Mod Pathol. 2024 Apr;37(4):100439. doi: 10.1016/j.modpat.2024.100439. Epub 2024 Jan 28.

Abstract

This work puts forth and demonstrates the utility of a reporting framework for collecting and evaluating annotations of medical images used for training and testing artificial intelligence (AI) models in assisting detection and diagnosis. AI has unique reporting requirements, as shown by the AI extensions to the Consolidated Standards of Reporting Trials (CONSORT) and Standard Protocol Items: Recommendations for Interventional Trials (SPIRIT) checklists and the proposed AI extensions to the Standards for Reporting Diagnostic Accuracy (STARD) and Transparent Reporting of a Multivariable Prediction model for Individual Prognosis or Diagnosis (TRIPOD) checklists.
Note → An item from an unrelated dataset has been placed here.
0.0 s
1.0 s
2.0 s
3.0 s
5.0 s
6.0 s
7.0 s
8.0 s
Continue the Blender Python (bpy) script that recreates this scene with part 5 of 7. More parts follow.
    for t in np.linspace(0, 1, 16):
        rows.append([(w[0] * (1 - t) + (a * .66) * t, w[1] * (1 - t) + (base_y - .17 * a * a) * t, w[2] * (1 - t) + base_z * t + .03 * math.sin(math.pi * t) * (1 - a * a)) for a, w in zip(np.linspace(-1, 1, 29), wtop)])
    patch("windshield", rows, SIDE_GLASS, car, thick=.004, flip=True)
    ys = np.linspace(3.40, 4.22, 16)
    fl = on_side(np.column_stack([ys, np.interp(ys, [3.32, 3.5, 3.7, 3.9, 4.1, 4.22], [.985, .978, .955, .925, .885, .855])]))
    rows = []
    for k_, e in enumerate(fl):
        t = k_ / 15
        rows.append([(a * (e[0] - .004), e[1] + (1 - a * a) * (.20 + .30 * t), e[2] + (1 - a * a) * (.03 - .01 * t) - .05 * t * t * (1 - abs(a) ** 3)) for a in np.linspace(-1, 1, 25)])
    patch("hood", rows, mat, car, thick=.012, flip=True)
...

AI for detection and/or diagnostic image analysis requires complete, reproducible, and transparent reporting of the annotations and metadata used in training and testing data sets. In an earlier work by other researchers, an annotation workflow and quality checklist for computational pathology annotations were proposed. In this manuscript, we operationalize this workflow into an evaluable quality checklist that applies to any reader-interpreted medical images, and we demonstrate its use for an annotation effort in digital pathology. We refer to this quality framework as the Collection and Evaluation of Annotations for Reproducible Reporting of Artificial Intelligence (CLEARR-AI).

Keywords: Annotation Study; Artificial Intelligence Validation; Data set; Reference Standard; Reproducible Research; digital pathology.

MeSH terms

  • Artificial Intelligence*
  • Checklist*
  • Humans
  • Image Processing, Computer-Assisted
  • Prognosis
  • Research Design